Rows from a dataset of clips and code
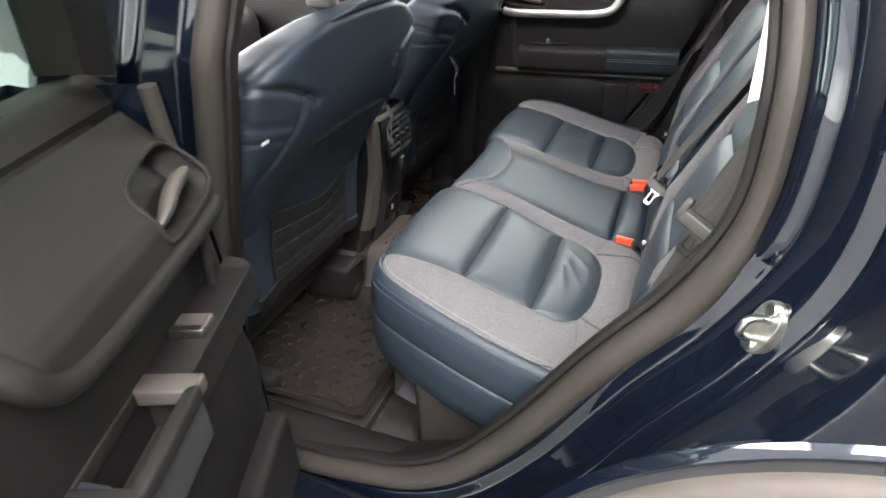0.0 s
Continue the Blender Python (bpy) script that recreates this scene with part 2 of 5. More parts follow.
# ---- mesh helpers ----
class Geo:
    """Vertices, faces and a surface map in metres."""

    def __init__(self):
        self.v, self.f, self.uv = [], [], []

    def grid(self, p, uv=None, wrap_u=False, wrap_v=False, flip=False):
        p = np.asarray(p, float)
        nu, nv = p.shape[:2]
        base = len(self.v)
        self.v += [tuple(q) for q in p.reshape(-1, 3)]
        if uv is None:
            uv = np.zeros((nu, nv, 2))
        self.uv += [tuple(q) for q in np.asarray(uv, float).reshape(-1, 2)]
        for i in range(nu if wrap_u else nu - 1):
            for j in range(nv if wrap_v else nv - 1):
                a, b = base + i * nv + j, base + ((i + 1) % nu) * nv + j
                c, d = base + ((i + 1) % nu) * nv + (j + 1) % nv, base + i * nv + (j + 1) % nv
                self.f.append((a, d, c, b) if flip else (a, b, c, d))
        return self

    def cap(self, ring, flip=False):
        base = len(self.v)
        self.v += [tuple(q) for q in ring]
        self.uv += [(0, 0)] * len(ring)
        idx = list(range(base, base + len(ring)))
        self.f.append(tuple(reversed(idx)) if flip else tuple(idx))
        return self

    def box(self, x0, x1, y0, y1, z0, z1, r=0.0):
        """A box with chamfered edges."""
        bm = bmesh.new()
        bmesh.ops.create_cube(bm, size=1.0)
        for v in bm.verts:
            v.co = Vector(((x0 + x1) / 2 + v.co.x * (x1 - x0), (y0 + y1) / 2 + v.co.y * (y1 - y0), (z0 + z1) / 2 + v.co.z * (z1 - z0)))
        if r:
            bmesh.ops.bevel(bm, geom=bm.edges[:], offset=r, segments=3, affect="EDGES", profile=0.5)
        return self.add(bm)

    def add(self, bm):
        base = len(self.v)
        bm.verts.index_update()
        self.v += [tuple(v.co) for v in bm.verts]
        self.uv += [(v.co.x, v.co.y) for v in bm.verts]
        self.f += [tuple(base + v.index for v in f.verts) for f in bm.faces]
        bm.free()
        return self

    def move(self, m):
        self.v = [tuple(m @ Vector(q)) for q in self.v]
        return self


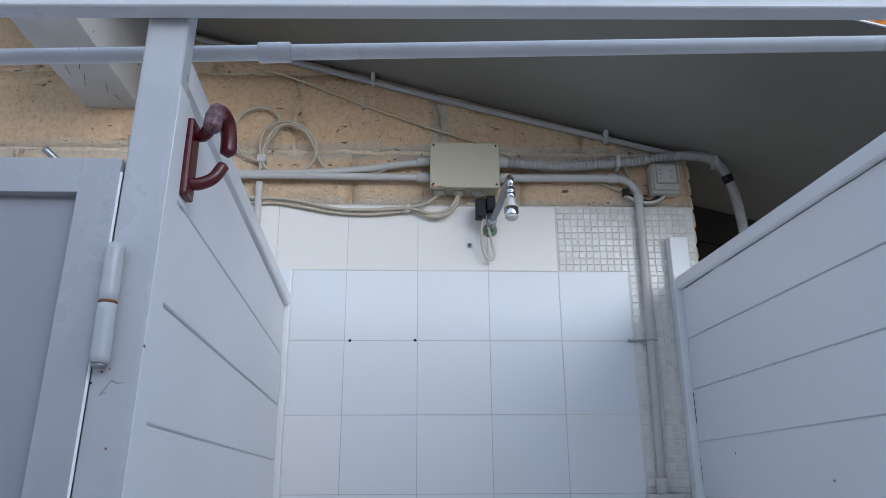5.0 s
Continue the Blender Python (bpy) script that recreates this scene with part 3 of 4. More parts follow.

Task objective:
Ignore the images and quote every line of the listing exactly.

Expected output:
0.0 s
Continue the Blender Python (bpy) script that recreates this scene with part 2 of 5. More parts follow.
# ---- mesh helpers ----
class Geo:
    """Vertices, faces and a surface map in metres."""

    def __init__(self):
        self.v, self.f, self.uv = [], [], []

    def grid(self, p, uv=None, wrap_u=False, wrap_v=False, flip=False):
        p = np.asarray(p, float)
        nu, nv = p.shape[:2]
        base = len(self.v)
        self.v += [tuple(q) for q in p.reshape(-1, 3)]
        if uv is None:
            uv = np.zeros((nu, nv, 2))
        self.uv += [tuple(q) for q in np.asarray(uv, float).reshape(-1, 2)]
        for i in range(nu if wrap_u else nu - 1):
            for j in range(nv if wrap_v else nv - 1):
                a, b = base + i * nv + j, base + ((i + 1) % nu) * nv + j
                c, d = base + ((i + 1) % nu) * nv + (j + 1) % nv, base + i * nv + (j + 1) % nv
                self.f.append((a, d, c, b) if flip else (a, b, c, d))
        return self

    def cap(self, ring, flip=False):
        base = len(self.v)
        self.v += [tuple(q) for q in ring]
        self.uv += [(0, 0)] * len(ring)
        idx = list(range(base, base + len(ring)))
        self.f.append(tuple(reversed(idx)) if flip else tuple(idx))
        return self

    def box(self, x0, x1, y0, y1, z0, z1, r=0.0):
        """A box with chamfered edges."""
        bm = bmesh.new()
        bmesh.ops.create_cube(bm, size=1.0)
        for v in bm.verts:
            v.co = Vector(((x0 + x1) / 2 + v.co.x * (x1 - x0), (y0 + y1) / 2 + v.co.y * (y1 - y0), (z0 + z1) / 2 + v.co.z * (z1 - z0)))
        if r:
            bmesh.ops.bevel(bm, geom=bm.edges[:], offset=r, segments=3, affect="EDGES", profile=0.5)
        return self.add(bm)

    def add(self, bm):
        base = len(self.v)
        bm.verts.index_update()
        self.v += [tuple(v.co) for v in bm.verts]
        self.uv += [(v.co.x, v.co.y) for v in bm.verts]
        self.f += [tuple(base + v.index for v in f.verts) for f in bm.faces]
        bm.free()
        return self

    def move(self, m):
        self.v = [tuple(m @ Vector(q)) for q in self.v]
        return self


5.0 s
Continue the Blender Python (bpy) script that recreates this scene with part 3 of 4. More parts follow.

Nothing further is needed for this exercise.